After I was diagnosed with Mild Cognitive Disorder (MCI), my husband and I attended a Mayo Clinic program called HABIT (Health Action to Benefit Independence & Thinking). It is a ten day program that helps people with MCI stay as active as possible for as long as possible. It also helps the participant and their partner develop skills and strategies to work on together in order to share a full, rich life for as long as possible.
One of the key components of the program is the use of a daily and monthly calendar/journal system which I have found to be an extremely useful—no, I’ll say a vital—tool in helping me cope with my memory issues.
I always keep my calendar within easy reach. At home it’s on my kitchen desk. When I’m away from home, it’s small enough to fit into my purse or a pants or jacket pocket. I use the calendar of course, to keep track of appointments, but I also make notations in it, such as:
- names of new people I’ve met
- grocery items
- book suggestions
- interesting stories I’ve heard on NPR that I want to share with Keith
- people I want to stay in touch with regarding a certain topic we’ve shared
- topics for blog posts
- chores that need to be done
- plants I want to include in my flower bed next season
- many things that may seem trivial to others but are any pieces of information I feel I’m likely to forget
Additionally, I coordinate my calendar with Keith—which is crucial, especially since Keith is my primary source of transportationand of course my primary care giver. Also since Keith is still working and has more hard sheduled events and commitments than I do it’s necessary that I don’t schedule without checking first. While I rely heavilyt on my calendar Keith is usually the one who keeps me on task, “We need to sit down and make sure our calendars are up to date.”

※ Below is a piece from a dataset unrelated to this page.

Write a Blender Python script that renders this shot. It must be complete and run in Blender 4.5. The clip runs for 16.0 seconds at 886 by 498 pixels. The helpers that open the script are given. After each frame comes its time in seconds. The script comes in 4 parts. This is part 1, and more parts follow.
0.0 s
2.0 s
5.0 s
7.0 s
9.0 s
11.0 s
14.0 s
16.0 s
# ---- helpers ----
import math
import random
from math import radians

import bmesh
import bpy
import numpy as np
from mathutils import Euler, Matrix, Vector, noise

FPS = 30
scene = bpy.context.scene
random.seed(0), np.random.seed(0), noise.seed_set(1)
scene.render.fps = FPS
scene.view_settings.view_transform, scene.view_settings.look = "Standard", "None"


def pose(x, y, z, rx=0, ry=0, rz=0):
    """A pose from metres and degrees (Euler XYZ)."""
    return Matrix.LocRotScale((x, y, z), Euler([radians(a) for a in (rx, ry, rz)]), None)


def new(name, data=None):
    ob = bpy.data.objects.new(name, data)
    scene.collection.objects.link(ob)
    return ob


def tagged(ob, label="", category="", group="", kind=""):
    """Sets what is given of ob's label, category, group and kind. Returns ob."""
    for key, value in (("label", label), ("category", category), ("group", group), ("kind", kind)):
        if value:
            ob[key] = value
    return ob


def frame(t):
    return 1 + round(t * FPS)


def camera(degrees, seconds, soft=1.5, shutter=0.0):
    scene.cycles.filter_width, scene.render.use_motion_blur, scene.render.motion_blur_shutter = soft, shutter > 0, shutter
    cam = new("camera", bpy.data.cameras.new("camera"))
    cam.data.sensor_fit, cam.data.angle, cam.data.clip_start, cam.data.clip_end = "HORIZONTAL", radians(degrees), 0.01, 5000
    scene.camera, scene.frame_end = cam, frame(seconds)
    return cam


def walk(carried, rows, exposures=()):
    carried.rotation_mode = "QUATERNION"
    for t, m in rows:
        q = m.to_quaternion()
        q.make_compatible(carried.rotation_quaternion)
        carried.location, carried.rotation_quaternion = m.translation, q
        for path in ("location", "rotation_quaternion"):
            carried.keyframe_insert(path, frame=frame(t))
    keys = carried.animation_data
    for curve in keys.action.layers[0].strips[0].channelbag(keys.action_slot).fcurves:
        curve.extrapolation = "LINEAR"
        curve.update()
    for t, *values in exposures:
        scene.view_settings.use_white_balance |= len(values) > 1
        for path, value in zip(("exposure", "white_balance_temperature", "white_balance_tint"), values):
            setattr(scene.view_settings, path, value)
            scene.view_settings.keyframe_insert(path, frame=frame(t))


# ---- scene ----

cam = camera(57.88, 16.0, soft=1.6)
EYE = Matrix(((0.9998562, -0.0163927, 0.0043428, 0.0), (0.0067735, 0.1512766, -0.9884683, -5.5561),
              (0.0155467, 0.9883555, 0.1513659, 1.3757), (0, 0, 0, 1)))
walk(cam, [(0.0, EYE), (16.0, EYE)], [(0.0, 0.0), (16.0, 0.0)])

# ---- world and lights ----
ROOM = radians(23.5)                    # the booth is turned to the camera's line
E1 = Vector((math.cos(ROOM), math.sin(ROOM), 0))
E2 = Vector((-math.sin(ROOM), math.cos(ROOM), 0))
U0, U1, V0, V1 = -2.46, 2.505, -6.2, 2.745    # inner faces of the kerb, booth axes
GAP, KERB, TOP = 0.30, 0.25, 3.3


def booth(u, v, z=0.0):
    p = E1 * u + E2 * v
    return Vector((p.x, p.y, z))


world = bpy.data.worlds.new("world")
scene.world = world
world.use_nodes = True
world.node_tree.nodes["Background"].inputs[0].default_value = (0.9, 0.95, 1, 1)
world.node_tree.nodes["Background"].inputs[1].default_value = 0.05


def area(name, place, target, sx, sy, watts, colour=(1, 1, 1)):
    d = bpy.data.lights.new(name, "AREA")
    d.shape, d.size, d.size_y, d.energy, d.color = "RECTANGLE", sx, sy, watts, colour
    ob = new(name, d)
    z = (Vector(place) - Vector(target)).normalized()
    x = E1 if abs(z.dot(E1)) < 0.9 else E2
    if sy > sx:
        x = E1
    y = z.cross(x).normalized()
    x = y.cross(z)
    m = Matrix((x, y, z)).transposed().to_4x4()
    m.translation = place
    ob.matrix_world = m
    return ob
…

The children also know the importance of my calendar and keep me informed of the grandchildren’s activities and events, family travel plans, or any event which might impact me, or are those ‘pieces’ that often go in and then right out of my memory bank.

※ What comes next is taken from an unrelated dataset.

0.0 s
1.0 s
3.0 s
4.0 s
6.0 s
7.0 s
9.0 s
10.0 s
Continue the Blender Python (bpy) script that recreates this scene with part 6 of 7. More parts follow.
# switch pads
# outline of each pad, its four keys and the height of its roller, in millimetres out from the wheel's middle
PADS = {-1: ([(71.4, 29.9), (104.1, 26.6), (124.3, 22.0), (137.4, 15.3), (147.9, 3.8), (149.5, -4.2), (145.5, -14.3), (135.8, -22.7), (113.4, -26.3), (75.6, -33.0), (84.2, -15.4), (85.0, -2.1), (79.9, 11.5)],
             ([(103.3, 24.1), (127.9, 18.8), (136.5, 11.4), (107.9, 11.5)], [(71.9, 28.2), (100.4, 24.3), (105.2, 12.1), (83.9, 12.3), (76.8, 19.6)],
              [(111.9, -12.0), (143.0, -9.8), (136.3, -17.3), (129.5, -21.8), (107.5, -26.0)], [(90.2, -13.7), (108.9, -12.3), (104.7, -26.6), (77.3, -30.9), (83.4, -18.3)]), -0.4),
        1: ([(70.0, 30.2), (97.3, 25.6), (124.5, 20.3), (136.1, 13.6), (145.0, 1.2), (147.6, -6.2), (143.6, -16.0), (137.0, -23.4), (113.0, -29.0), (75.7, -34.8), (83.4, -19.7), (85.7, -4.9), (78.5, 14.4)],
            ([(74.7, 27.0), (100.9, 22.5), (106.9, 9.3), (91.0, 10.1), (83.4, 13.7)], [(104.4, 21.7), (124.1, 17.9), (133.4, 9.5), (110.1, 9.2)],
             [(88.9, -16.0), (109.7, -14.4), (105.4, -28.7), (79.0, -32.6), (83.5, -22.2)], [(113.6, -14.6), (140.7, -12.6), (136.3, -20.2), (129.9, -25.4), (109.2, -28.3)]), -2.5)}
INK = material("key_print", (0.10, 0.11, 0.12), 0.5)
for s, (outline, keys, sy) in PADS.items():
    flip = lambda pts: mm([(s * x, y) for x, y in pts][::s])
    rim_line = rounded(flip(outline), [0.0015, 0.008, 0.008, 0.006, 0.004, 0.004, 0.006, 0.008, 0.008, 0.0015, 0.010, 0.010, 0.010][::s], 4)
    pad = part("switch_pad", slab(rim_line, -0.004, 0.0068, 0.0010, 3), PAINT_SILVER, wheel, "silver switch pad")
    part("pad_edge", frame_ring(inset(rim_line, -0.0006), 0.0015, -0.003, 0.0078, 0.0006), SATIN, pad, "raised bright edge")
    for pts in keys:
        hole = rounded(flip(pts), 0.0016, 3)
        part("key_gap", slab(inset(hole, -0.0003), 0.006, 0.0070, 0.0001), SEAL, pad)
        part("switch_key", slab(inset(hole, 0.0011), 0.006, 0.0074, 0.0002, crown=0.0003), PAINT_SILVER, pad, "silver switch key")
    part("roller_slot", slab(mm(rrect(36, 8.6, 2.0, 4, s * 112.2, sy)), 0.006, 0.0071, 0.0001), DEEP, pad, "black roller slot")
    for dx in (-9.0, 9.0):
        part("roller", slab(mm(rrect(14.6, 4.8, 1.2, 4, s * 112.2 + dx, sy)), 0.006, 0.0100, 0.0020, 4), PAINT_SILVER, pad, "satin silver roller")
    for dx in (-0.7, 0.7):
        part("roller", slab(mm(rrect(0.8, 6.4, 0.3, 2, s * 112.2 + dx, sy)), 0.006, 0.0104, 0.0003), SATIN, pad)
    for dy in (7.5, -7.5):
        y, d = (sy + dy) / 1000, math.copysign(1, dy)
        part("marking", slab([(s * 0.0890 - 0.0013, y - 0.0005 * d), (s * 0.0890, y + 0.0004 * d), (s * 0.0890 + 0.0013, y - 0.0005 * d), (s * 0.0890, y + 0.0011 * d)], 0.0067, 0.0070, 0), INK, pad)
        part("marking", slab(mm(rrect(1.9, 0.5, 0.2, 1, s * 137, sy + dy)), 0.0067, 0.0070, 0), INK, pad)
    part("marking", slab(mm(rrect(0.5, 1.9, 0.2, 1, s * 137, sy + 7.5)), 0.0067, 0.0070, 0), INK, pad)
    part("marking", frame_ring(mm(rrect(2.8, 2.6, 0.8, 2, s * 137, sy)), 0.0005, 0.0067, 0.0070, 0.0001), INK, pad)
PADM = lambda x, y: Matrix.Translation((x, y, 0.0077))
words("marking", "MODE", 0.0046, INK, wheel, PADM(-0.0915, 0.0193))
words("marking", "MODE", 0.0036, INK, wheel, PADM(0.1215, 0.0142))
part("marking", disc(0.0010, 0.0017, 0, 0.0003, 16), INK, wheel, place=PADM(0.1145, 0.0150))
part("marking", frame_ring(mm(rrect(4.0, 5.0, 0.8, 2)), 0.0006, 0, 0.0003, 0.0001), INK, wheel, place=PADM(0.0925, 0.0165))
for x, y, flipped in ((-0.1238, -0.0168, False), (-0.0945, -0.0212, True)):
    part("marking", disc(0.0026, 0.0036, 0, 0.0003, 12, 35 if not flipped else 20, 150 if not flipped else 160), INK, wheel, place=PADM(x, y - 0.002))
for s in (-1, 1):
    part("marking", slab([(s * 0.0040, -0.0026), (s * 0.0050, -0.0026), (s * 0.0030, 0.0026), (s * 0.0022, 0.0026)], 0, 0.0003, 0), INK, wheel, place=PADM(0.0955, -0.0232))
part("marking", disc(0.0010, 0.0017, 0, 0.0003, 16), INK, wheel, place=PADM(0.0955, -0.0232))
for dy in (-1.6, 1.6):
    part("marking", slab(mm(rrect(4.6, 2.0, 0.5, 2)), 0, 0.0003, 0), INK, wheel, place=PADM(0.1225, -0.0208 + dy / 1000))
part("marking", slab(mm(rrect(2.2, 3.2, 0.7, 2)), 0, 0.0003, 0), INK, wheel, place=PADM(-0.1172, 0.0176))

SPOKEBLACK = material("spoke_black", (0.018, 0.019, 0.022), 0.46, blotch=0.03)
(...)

Keeping such an extensive calendar, and having it with me all the time, has eased my anxiety and reduced my stress greatly. For one, once something is written down I can then ‘let it go’ knowing I can easily retrieve the information later. Additionally it is an aide that allows me to ‘go back’ and retrive information without having to ask someone for help. For instance I often have difficulty remembering the time of my yoga classes as they change about every three months. In the past I would have had to ask again and again to verify the change. Now I can just look back on my calendar and find it out myself which gives me a small sense of indepence and competency.
And any time I can ‘do something myself’ feels really good.